* START *

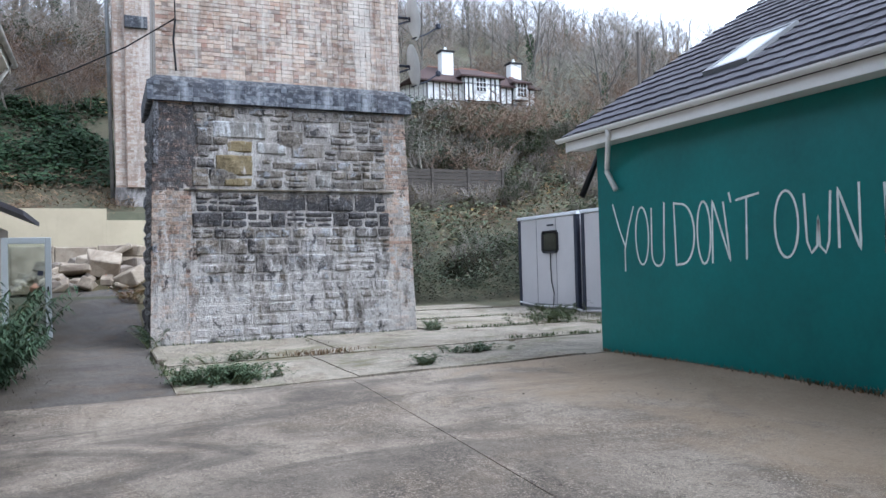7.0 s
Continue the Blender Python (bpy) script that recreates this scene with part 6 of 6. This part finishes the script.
def bare_tree(name, seed, h, label, leafy=None, ivy=0):
    """A leafless tree built at the origin: trunk and limbs, fine twigs, and a few leaves if leafy."""
    rnd = random.Random(seed)
    ob = thing(name, (0, 0, 0), label, "tree", "hillside trees")
    wood, fine, lv = Mesh(), Mesh(), Mesh()

    def grow(p, d, l, r, level):
        pts = [p]
        q, dd = p.copy(), d.copy()
        n = (5, 4, 2, 2)[level]
        for i in range(n):
            q = q + dd * l / n
            dd = (dd + Vector((rnd.uniform(-0.16, 0.16), rnd.uniform(-0.16, 0.16), 0.05))).normalized()
            pts.append(q.copy())
        r1 = r * (0.45 if level else 0.4)
        (wood if level < 2 else fine).tube(pts, r, r1, 6 if level == 0 else (4 if level < 2 else 3), False)
        if level >= 3:
            return
        kids = (9, 7, 6)[level]
        for i in range(kids):
            u = 0.3 + 0.7 * (i + rnd.random()) / kids if level == 0 else 0.2 + 0.8 * (i + rnd.random()) / kids
            f = min(u, 0.999) * n
            j = int(f)
            s = pts[j].lerp(pts[j + 1], f - j)
            side = way(rnd, 0.35 if level == 0 else 0.25)
            nd = (dd * (0.55 if level == 0 else 0.7) + side * 0.9).normalized()
            grow(s, nd, l * rnd.uniform(0.38, 0.6) * (1.25 - 0.5 * u if level == 0 else 1.0), max(0.012, r * (1 - 0.6 * u) * 0.5), level + 1)
            if leafy and level >= 1:
                for _ in range(leafy):
                    leaf(lv, s + side * rnd.uniform(0.1, 1.2), way(rnd, 0), Vector((0, 0, 1)), rnd.uniform(0.1, 0.18), 0.09)
        return

    grow(Vector((0, 0, -0.3)), Vector((rnd.uniform(-0.06, 0.06), rnd.uniform(-0.06, 0.06), 1)).normalized(), h * 0.8, h * 0.017, 0)
    for i in range(ivy):
        a, z = rnd.uniform(0, 6.28), rnd.uniform(0, h * 0.5)
        leaf(lv, Vector((math.cos(a) * 0.3, math.sin(a) * 0.3, z)), way(rnd, 0), Vector((math.cos(a), math.sin(a), 0.2)), 0.22, 0.2)
    part("trunk", wood, BARK, ob, local=True)
    tagged(part("crown", fine, TWIG, ob, local=True), kind="stuff")
    if lv.v:
        part("leaves", lv, IVY if ivy else AUTUMN, ob, local=True)
    return ob


kinds = [bare_tree("bare_tree", 1, 13, "bare deciduous tree on the wooded hillside"), bare_tree("bare_tree", 2, 16, "tall bare deciduous tree on the wooded hillside"), bare_tree("bare_tree", 3, 11, "small bare tree with a few brown leaves", 2), bare_tree("bare_tree", 4, 14, "bare tree with an ivy-clad trunk", None, 500)]
tr = random.Random(55)
taken = [(-3.4, 54), (-7.5, 60), (9, 62), (44, 82)]
for i, k in enumerate(kinds):
    x, y = taken[i]
    k.matrix_basis = pose(x, y, hill_z(x, y), 0, 0, 40 * i)
tries = 0
while len(taken) < 230 and tries < 5000:
    tries += 1
    left = tr.random() < 0.22
    x, y = (tr.uniform(-26, 0), tr.uniform(52, 95)) if left else (tr.uniform(4, 125), tr.uniform(62, 165))
    if 20 < x < 42 and y < 78 or not left and x / y > 0.95:
        continue
    if any(math.hypot(x - a, y - b) < 3.2 for a, b in taken):
        continue
    taken.append((x, y))
    c = copy_thing(tr.choice(kinds), pose(x, y, hill_z(x, y), 0, 0, tr.uniform(0, 360)))
    s = tr.uniform(0.75, 1.15) if left else tr.uniform(0.5, 0.8)
    c.scale = (s, s, s)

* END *

## OBJECTIVE
State how many lines of the data include the word "part", with nothing else.

## FINISHED EXERCISE
4